- _Supplied data_:
----------
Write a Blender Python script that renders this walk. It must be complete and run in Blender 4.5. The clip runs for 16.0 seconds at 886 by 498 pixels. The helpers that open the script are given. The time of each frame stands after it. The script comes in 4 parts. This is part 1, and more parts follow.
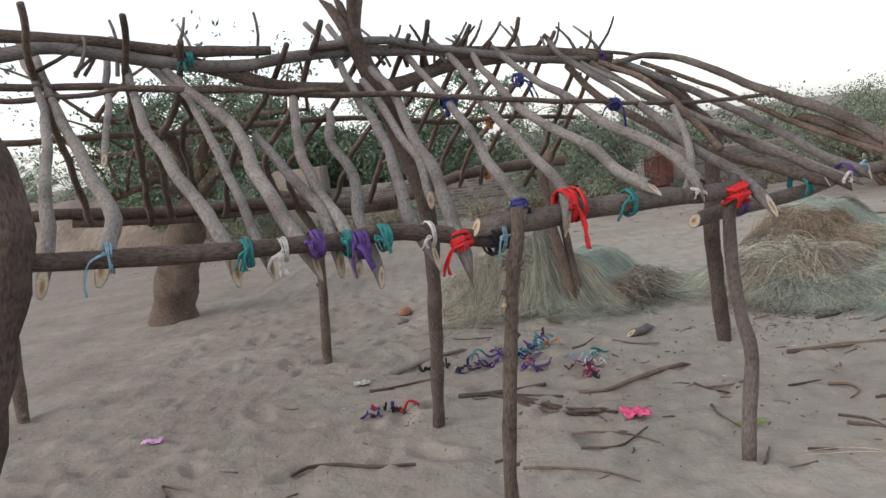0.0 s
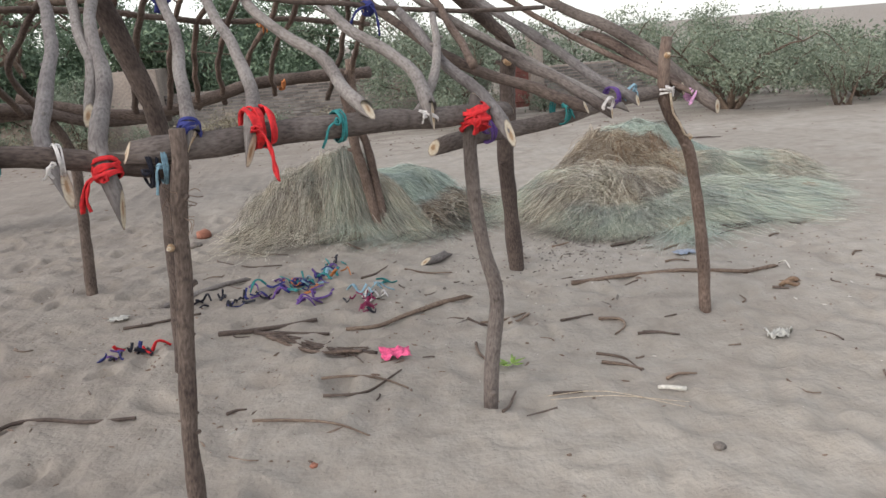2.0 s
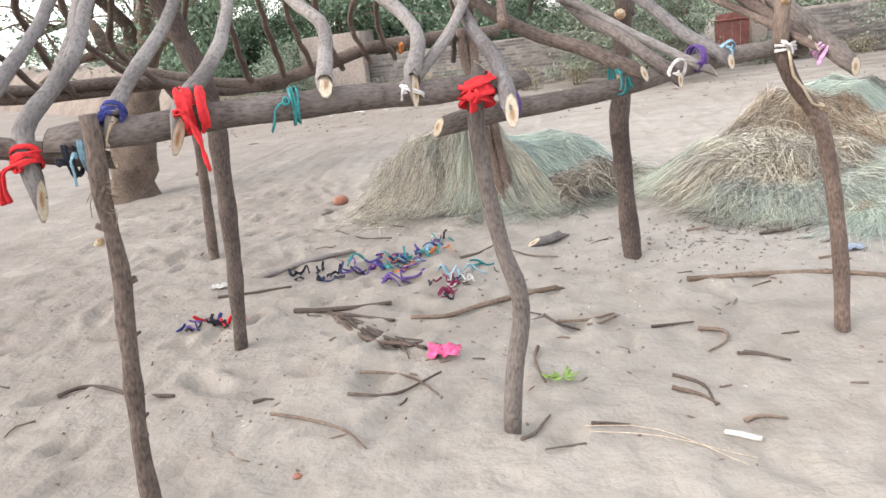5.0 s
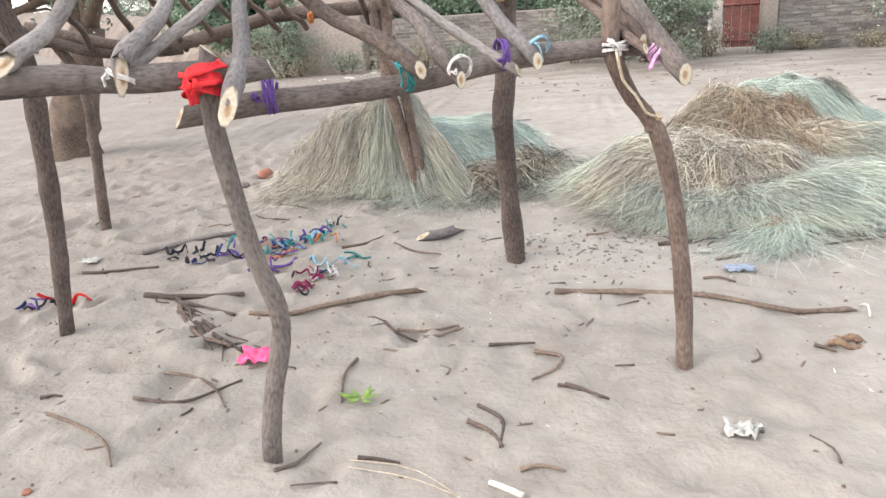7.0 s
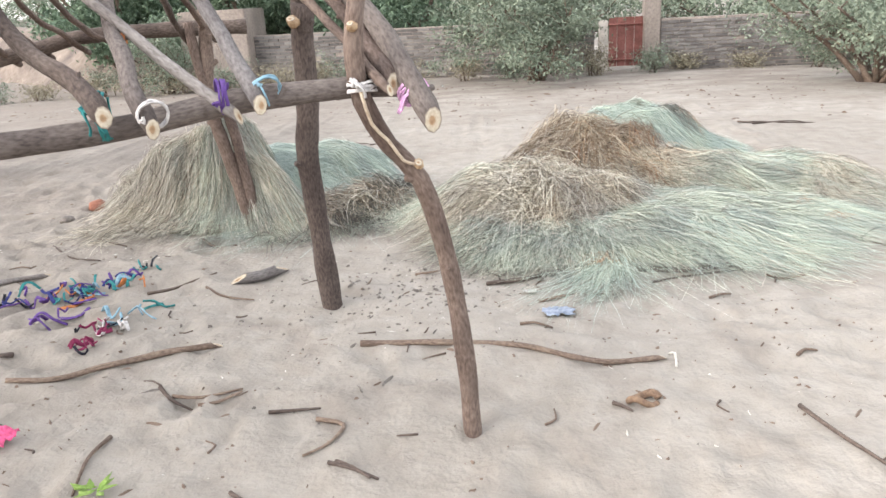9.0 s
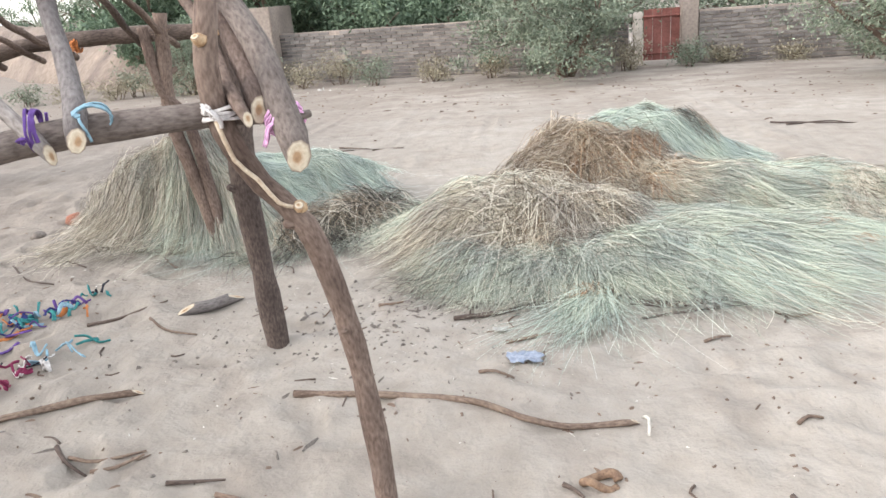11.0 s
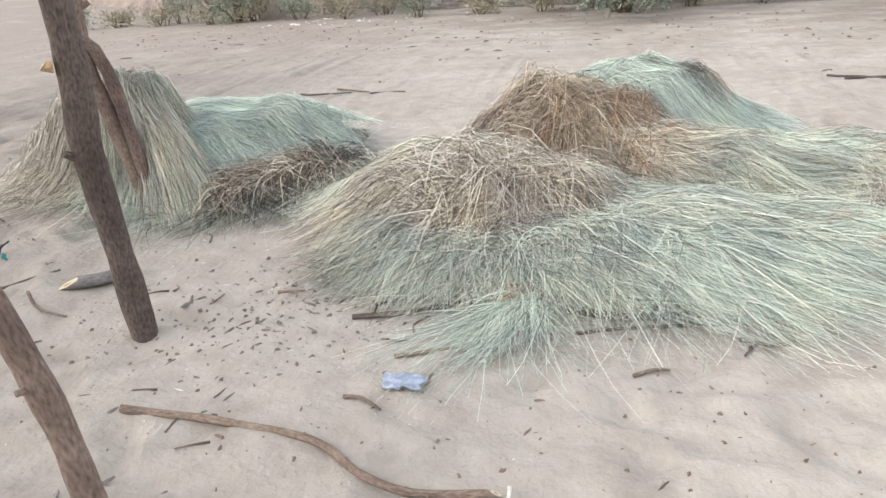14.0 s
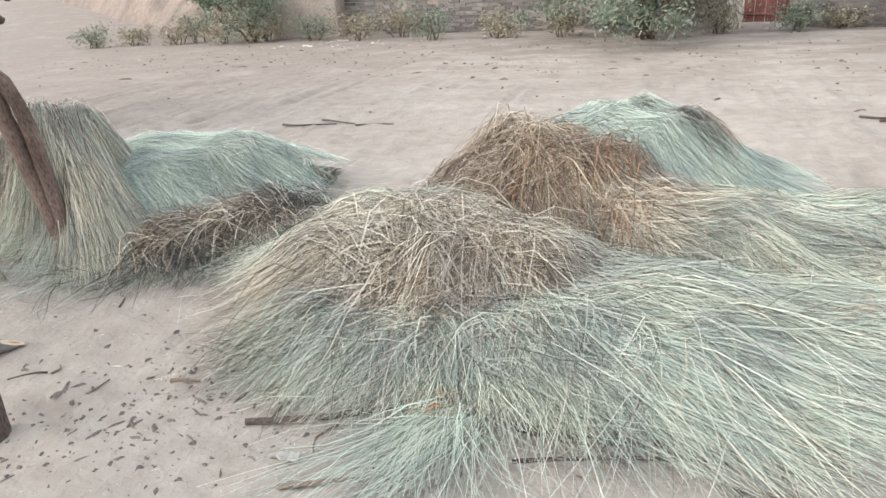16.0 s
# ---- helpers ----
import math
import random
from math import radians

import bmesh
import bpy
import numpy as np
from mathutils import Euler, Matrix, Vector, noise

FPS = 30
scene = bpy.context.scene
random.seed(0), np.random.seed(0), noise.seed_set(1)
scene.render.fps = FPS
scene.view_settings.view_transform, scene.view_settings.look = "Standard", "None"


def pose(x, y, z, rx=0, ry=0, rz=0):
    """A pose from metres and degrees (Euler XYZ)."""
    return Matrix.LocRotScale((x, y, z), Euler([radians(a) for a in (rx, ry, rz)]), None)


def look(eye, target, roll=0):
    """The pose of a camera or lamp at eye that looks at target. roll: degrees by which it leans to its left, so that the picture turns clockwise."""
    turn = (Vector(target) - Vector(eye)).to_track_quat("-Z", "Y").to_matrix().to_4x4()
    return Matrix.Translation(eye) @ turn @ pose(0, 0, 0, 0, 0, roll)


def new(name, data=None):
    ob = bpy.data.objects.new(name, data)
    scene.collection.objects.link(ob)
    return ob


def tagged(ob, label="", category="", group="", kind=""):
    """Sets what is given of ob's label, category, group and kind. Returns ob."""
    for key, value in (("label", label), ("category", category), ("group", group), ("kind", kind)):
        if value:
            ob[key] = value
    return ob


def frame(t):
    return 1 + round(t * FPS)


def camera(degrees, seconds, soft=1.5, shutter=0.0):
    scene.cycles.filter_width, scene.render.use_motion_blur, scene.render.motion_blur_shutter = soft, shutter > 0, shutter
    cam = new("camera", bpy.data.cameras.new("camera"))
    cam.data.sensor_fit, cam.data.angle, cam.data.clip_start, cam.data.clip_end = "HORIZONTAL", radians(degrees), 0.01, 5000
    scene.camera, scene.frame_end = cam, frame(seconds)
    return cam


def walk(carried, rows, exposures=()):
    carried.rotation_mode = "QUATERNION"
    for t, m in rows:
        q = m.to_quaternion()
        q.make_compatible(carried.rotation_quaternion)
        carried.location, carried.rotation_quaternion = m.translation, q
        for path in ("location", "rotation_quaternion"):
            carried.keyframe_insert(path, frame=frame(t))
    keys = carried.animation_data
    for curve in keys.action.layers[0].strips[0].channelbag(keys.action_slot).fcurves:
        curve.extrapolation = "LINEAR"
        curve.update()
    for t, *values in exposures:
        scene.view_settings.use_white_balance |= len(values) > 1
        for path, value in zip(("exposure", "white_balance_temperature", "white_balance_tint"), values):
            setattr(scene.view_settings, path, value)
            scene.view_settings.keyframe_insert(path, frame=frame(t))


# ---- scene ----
cam = camera(61.6, 16.0)
PATH = [
    (0, (-0.026, -0.022, 1.52), (-0.006, 1.958, 1.238), -7.1),
    (0.5, (0.088, 0.084, 1.49), (0.496, 1.996, 1.071), -5.6),
    (1, (0.227, 0.205, 1.478), (0.609, 2.119, 1.042), -4.6),
    (1.5, (0.422, 0.296, 1.462), (0.777, 2.205, 0.983), -6.1),
    (2, (0.635, 0.339, 1.452), (0.941, 2.24, 0.909), -4.7),
    (2.5, (0.791, 0.447, 1.432), (0.974, 2.371, 0.918), -2.2),
    (3, (0.909, 0.472, 1.426), (0.739, 2.39, 0.886), -5.5),
    (3.5, (1.068, 0.469, 1.422), (0.803, 2.375, 0.88), -4.7),
    (4, (1.149, 0.505, 1.415), (0.9, 2.409, 0.857), -6.6),
    (4.5, (1.273, 0.653, 1.4), (1.017, 2.555, 0.837), -4.8),
    (5, (1.408, 0.745, 1.394), (1.104, 2.631, 0.801), -7.5),
    (7.5, (2.311, 1.216, 1.35), (1.949, 3.065, 0.681), -3.6),
    (8, (2.436, 1.262, 1.349), (2.178, 3.137, 0.702), -5.5),
    (8.5, (2.572, 1.459, 1.347), (2.334, 3.331, 0.683), -4.3),
    (9, (2.63, 1.547, 1.368), (2.473, 3.433, 0.72), -3.4),
    (11.5, (3.114, 2.122, 1.359), (2.739, 3.971, 0.696), -4.9),
    (12, (3.251, 2.203, 1.349), (2.757, 3.995, 0.612), -4.6),
    (12.5, (3.299, 2.351, 1.321), (2.769, 4.107, 0.524), -4.2),
    (13, (3.342, 2.505, 1.337), (2.785, 4.26, 0.555), -5.6),
    (13.5, (3.453, 2.635, 1.334), (2.818, 4.395, 0.626), -4.9),
    (14, (3.519, 2.735, 1.314), (3.044, 4.502, 0.506), -4.2),
    (14.5, (3.541, 2.933, 1.311), (3.271, 4.768, 0.562), -3.7),
    (15, (3.583, 3.073, 1.309), (3.314, 4.89, 0.518), -5.3),
    (15.5, (3.676, 3.202, 1.309), (3.244, 4.994, 0.533), -4.3),
    (16, (3.71, 3.374, 1.288), (3.154, 5.139, 0.53), -3.6),
]
# the clip's camera opens up as the bright sky leaves its picture
EXPOSURES = [(0.0, 0.30), (0.5, 0.34), (1.5, 0.48), (2.3, 0.8), (2.9, 1.12), (3.5, 1.34), (5.0, 1.52), (7.5, 1.55), (9.0, 1.55), (12.0, 1.45), (16.0, 1.37)]
walk(cam, [(t, look(eye, target, roll)) for t, eye, target, roll in PATH], EXPOSURES)

# ---- exposure, world and sun: a hazy overcast evening sky ----
world = bpy.data.worlds.new("world")
scene.world = world
world.use_nodes = True
wn = world.node_tree
sky = wn.nodes.new("ShaderNodeTexSky")
sky.sky_type = "NISHITA"
sky.sun_disc = False
sky.sun_elevation = radians(28)
sky.sun_rotation = radians(250)
sky.dust_density = 1.5
sky.air_density = 1.0
haze = wn.nodes.new("ShaderNodeHueSaturation")
haze.inputs["Saturation"].default_value = 0.45
wn.links.new(sky.outputs[0], haze.inputs["Color"])
veil = wn.nodes.new("ShaderNodeMix")
veil.data_type, veil.blend_type = "RGBA", "ADD"
veil.inputs[0].default_value = 1.0
veil.inputs[7].default_value = (2.42, 2.45, 2.45, 1.0)
wn.links.new(haze.outputs[0], veil.inputs[6])
wn.links.new(veil.outputs[2], wn.nodes["Background"].inputs[0])
wn.nodes["Background"].inputs[1].default_value = 0.15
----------
- _What is being asked_: Begin at the top of the material above and output each line exactly, stopping after the line that holds "scene.render.fps = FPS". Leave out pictures.

- _Output of the exercise_:
Write a Blender Python script that renders this walk. It must be complete and run in Blender 4.5. The clip runs for 16.0 seconds at 886 by 498 pixels. The helpers that open the script are given. The time of each frame stands after it. The script comes in 4 parts. This is part 1, and more parts follow.
0.0 s
2.0 s
5.0 s
7.0 s
9.0 s
11.0 s
14.0 s
16.0 s
# ---- helpers ----
import math
import random
from math import radians

import bmesh
import bpy
import numpy as np
from mathutils import Euler, Matrix, Vector, noise

FPS = 30
scene = bpy.context.scene
random.seed(0), np.random.seed(0), noise.seed_set(1)
scene.render.fps = FPS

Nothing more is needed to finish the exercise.